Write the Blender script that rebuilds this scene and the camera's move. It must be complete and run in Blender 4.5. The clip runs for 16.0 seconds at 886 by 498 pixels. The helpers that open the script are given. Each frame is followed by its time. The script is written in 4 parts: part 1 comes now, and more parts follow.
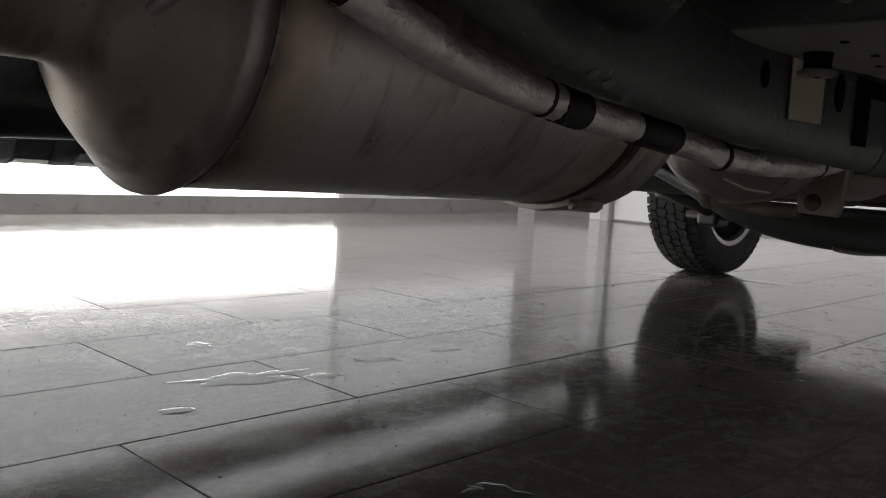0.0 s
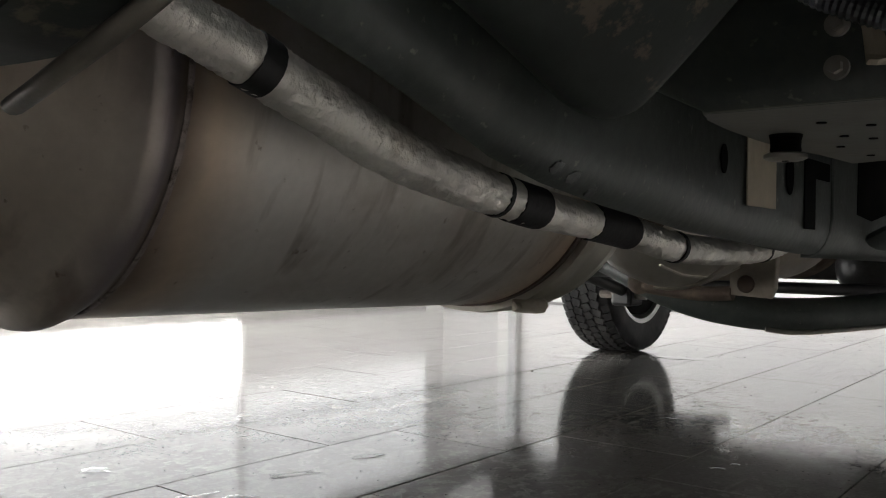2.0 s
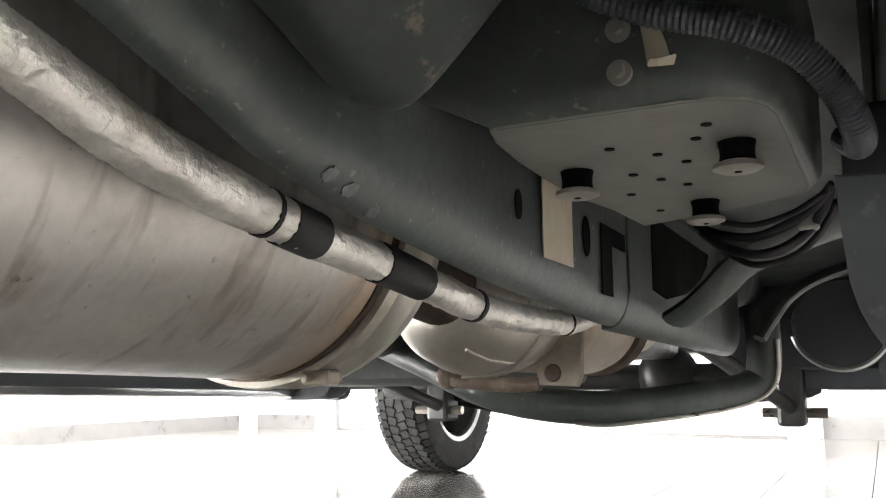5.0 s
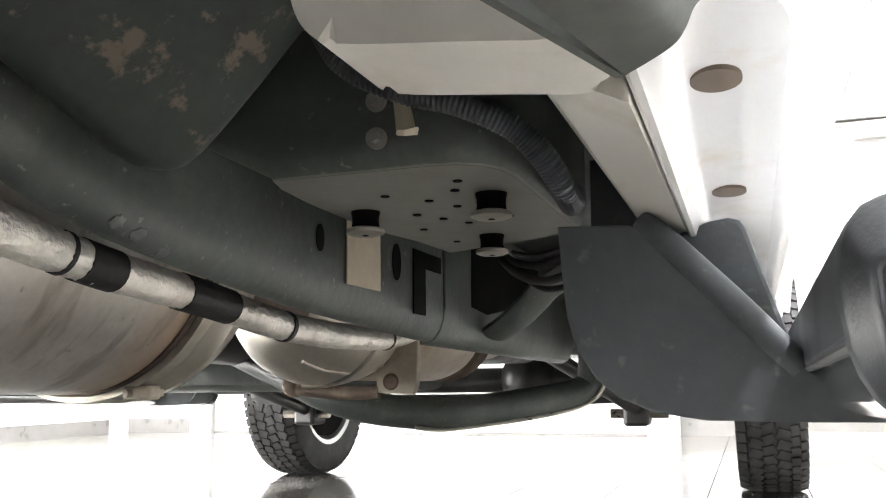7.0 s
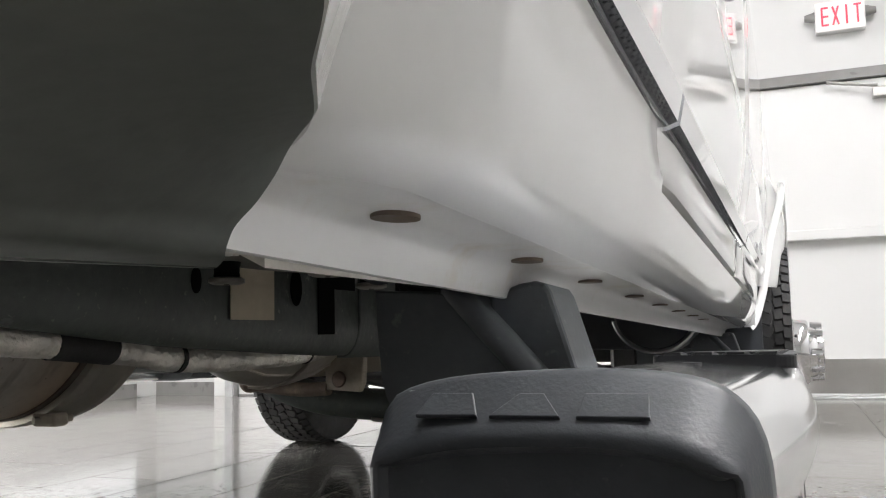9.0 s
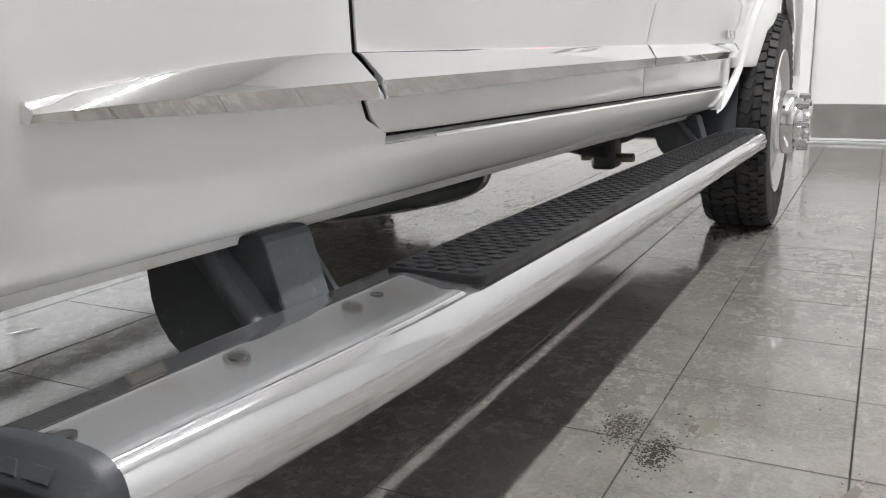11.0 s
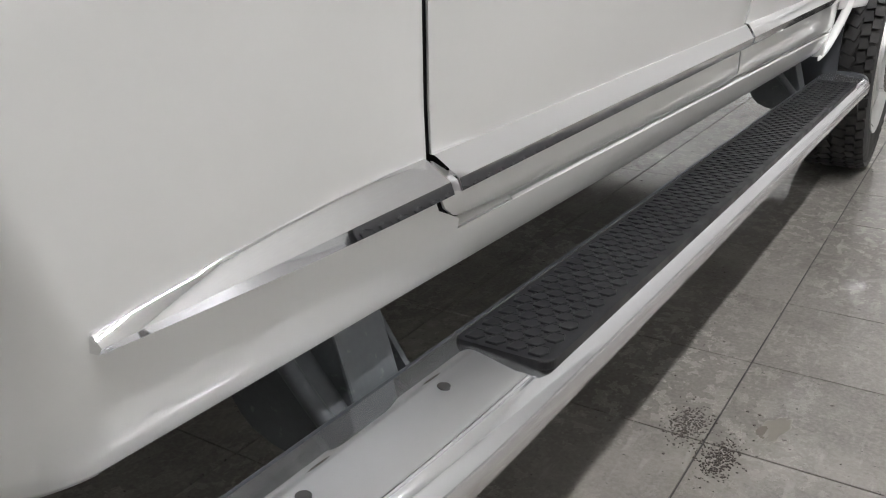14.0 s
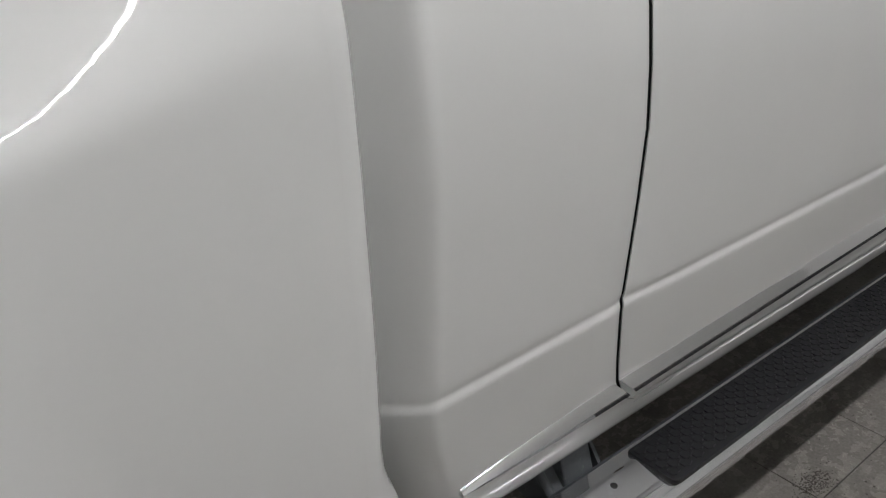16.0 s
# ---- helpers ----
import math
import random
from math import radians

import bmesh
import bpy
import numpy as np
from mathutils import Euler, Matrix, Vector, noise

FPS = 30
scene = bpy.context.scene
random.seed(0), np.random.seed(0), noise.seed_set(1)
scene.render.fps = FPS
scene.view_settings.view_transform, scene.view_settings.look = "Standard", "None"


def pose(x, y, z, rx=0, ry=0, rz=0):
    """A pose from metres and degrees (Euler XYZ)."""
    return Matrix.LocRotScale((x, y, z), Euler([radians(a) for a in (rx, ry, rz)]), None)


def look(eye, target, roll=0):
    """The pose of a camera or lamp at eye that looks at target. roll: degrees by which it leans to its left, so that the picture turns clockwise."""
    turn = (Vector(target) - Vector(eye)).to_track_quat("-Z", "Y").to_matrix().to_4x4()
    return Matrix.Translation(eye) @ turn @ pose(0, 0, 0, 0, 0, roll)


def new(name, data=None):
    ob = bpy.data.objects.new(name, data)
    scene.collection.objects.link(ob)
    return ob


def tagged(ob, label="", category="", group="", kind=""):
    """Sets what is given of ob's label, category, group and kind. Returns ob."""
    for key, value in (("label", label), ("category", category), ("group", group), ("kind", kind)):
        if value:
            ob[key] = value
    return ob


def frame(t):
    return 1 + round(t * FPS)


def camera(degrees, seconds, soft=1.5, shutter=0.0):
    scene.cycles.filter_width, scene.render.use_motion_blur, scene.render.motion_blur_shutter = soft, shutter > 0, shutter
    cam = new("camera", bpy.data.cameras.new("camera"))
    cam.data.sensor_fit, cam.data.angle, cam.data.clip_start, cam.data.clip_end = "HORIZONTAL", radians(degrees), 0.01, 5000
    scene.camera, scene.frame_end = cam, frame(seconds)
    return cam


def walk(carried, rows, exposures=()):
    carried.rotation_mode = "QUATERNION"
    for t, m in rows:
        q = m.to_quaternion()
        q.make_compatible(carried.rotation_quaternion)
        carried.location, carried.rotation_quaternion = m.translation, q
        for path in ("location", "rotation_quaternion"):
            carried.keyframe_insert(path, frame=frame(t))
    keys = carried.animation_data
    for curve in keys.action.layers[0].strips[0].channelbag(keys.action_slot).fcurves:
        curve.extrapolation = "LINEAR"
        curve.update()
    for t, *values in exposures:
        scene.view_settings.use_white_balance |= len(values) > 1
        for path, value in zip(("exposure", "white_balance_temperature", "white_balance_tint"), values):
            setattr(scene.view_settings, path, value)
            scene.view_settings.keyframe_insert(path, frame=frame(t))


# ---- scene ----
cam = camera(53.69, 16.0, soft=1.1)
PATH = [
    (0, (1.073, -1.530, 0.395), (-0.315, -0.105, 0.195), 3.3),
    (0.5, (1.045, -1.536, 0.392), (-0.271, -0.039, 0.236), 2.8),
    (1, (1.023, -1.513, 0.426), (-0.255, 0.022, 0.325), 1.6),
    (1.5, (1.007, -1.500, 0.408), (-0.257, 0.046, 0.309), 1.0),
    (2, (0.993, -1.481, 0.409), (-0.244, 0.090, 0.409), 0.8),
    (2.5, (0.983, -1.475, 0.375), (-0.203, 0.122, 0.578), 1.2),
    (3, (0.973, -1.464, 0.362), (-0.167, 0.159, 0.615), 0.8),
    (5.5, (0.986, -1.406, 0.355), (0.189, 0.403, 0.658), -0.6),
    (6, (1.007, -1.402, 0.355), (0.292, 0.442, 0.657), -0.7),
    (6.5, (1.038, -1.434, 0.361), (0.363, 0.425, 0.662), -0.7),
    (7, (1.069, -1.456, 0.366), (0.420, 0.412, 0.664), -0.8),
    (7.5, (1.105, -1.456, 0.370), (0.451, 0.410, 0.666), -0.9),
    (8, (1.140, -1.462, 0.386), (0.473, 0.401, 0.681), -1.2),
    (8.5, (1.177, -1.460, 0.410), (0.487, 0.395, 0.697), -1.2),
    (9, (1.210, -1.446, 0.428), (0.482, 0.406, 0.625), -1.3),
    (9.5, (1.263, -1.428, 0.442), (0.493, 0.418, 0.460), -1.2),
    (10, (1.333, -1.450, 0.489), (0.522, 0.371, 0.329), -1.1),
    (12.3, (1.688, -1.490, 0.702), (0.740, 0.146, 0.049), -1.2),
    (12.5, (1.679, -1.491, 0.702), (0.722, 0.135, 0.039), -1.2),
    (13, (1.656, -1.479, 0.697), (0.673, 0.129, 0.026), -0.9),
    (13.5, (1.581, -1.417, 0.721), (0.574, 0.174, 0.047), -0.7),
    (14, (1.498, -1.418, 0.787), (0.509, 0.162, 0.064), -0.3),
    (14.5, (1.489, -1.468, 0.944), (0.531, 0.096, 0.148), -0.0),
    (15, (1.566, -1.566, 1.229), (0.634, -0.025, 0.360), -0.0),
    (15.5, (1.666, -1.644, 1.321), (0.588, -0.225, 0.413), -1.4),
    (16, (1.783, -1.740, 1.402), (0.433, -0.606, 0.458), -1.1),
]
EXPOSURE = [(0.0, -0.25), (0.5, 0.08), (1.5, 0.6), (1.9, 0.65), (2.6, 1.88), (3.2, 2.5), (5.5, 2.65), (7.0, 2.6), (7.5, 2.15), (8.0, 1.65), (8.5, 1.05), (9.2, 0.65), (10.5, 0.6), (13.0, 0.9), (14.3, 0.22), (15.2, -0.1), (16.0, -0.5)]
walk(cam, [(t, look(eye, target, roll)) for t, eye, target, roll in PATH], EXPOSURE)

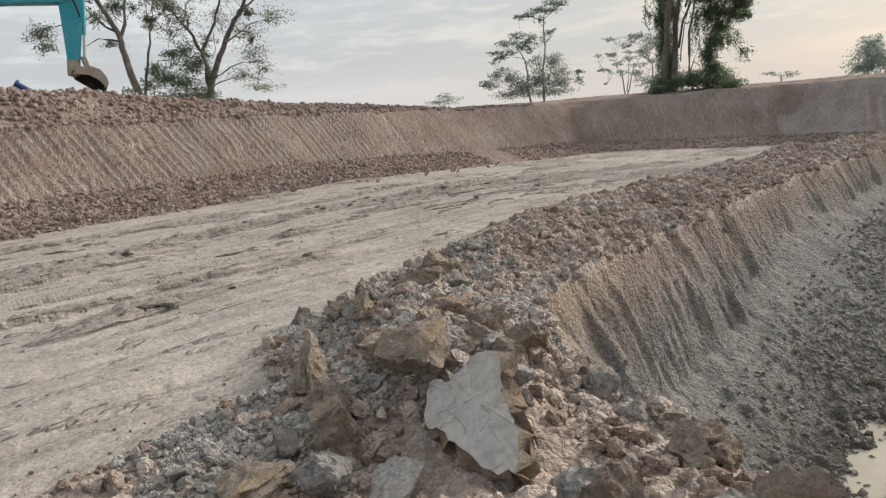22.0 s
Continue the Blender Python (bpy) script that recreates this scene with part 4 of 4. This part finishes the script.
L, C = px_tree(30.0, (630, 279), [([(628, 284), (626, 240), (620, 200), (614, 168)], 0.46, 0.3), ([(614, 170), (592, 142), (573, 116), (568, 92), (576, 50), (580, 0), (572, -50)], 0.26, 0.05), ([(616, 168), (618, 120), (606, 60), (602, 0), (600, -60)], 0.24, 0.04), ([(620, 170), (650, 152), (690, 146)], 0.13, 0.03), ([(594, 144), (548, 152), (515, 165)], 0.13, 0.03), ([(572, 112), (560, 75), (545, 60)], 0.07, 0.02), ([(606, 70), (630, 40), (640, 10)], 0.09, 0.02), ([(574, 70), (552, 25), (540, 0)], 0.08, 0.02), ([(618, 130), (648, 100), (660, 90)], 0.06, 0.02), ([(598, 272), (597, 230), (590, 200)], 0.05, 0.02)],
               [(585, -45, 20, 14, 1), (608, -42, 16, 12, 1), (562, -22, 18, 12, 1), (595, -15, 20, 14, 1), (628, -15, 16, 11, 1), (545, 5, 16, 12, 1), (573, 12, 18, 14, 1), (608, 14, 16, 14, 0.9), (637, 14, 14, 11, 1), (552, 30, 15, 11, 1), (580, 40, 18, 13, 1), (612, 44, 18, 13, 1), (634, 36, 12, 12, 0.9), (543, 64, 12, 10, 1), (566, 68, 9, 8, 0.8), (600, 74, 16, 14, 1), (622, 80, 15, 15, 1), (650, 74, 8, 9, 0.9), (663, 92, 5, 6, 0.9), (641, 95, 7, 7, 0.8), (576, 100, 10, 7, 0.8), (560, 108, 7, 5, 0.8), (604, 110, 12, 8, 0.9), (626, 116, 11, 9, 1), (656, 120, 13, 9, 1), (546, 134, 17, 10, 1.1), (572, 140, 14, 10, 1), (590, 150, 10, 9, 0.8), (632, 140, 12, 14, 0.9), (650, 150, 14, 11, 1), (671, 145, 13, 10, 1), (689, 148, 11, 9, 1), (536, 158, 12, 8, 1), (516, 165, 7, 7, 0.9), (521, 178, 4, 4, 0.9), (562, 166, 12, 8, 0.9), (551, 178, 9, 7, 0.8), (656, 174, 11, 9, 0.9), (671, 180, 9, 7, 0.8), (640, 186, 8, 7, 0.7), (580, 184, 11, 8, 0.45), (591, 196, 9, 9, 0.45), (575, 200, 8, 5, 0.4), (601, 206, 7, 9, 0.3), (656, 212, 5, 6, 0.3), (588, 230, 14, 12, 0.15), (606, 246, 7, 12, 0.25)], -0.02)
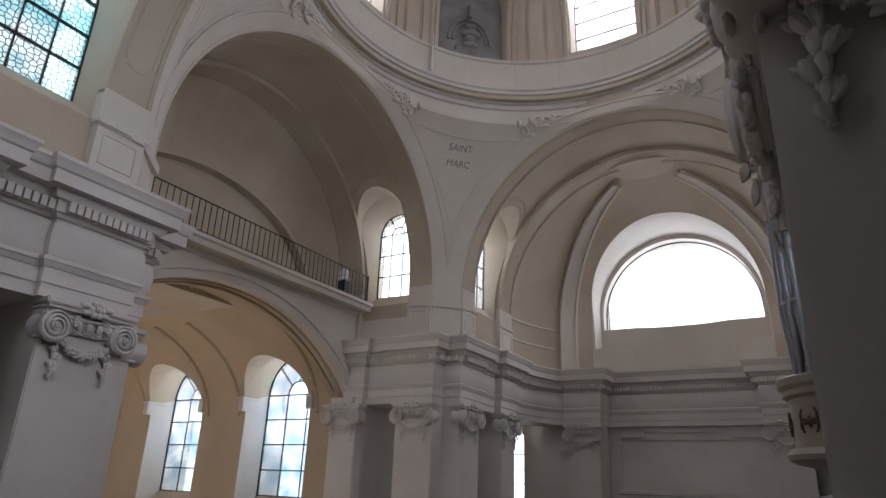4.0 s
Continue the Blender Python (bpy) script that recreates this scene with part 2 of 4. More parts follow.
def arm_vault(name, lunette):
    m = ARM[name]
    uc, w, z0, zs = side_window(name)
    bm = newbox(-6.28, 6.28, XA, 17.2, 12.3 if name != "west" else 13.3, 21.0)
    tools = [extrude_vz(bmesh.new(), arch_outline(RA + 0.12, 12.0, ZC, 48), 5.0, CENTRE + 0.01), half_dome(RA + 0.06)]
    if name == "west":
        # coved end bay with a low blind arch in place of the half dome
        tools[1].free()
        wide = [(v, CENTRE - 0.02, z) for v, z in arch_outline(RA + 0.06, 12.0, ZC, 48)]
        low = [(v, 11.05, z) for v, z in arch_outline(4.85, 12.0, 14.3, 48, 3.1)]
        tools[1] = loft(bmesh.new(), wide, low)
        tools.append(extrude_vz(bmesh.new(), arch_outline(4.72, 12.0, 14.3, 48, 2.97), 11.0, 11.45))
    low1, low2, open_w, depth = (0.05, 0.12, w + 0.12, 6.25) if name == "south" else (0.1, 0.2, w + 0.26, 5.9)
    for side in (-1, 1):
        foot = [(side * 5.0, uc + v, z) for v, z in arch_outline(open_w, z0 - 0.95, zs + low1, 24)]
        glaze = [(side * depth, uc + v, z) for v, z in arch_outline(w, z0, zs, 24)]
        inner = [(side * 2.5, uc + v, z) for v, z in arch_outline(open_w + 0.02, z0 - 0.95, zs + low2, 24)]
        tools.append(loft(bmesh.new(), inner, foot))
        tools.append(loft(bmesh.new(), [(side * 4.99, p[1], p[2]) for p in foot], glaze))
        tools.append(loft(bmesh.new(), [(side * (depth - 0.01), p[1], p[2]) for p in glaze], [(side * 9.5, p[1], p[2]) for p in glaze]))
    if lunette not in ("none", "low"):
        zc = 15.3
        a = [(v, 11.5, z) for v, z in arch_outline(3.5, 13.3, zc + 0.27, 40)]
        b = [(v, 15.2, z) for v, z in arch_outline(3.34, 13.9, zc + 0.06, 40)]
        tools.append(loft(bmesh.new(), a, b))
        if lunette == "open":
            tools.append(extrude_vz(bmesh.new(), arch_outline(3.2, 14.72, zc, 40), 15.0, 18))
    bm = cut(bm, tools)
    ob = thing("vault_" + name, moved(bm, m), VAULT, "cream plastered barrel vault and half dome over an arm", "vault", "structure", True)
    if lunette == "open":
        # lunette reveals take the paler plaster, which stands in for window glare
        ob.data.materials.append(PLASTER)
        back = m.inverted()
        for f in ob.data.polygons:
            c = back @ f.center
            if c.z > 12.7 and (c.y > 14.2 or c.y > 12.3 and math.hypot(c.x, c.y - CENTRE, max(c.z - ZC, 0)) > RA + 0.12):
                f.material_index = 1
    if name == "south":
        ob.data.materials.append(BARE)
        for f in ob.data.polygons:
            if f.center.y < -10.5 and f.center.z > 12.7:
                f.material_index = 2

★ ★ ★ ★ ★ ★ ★

*Exercise instructions*
Print only the run of lines that begins with the line containing "scene.render.fps = FPS" and ends with the line containing "pose from metres", both included, exactly as they read.

*Solution*
scene.render.fps = FPS
scene.view_settings.view_transform, scene.view_settings.look = "Standard", "None"


def pose(x, y, z, rx=0, ry=0, rz=0):
    """A pose from metres and degrees (Euler XYZ)."""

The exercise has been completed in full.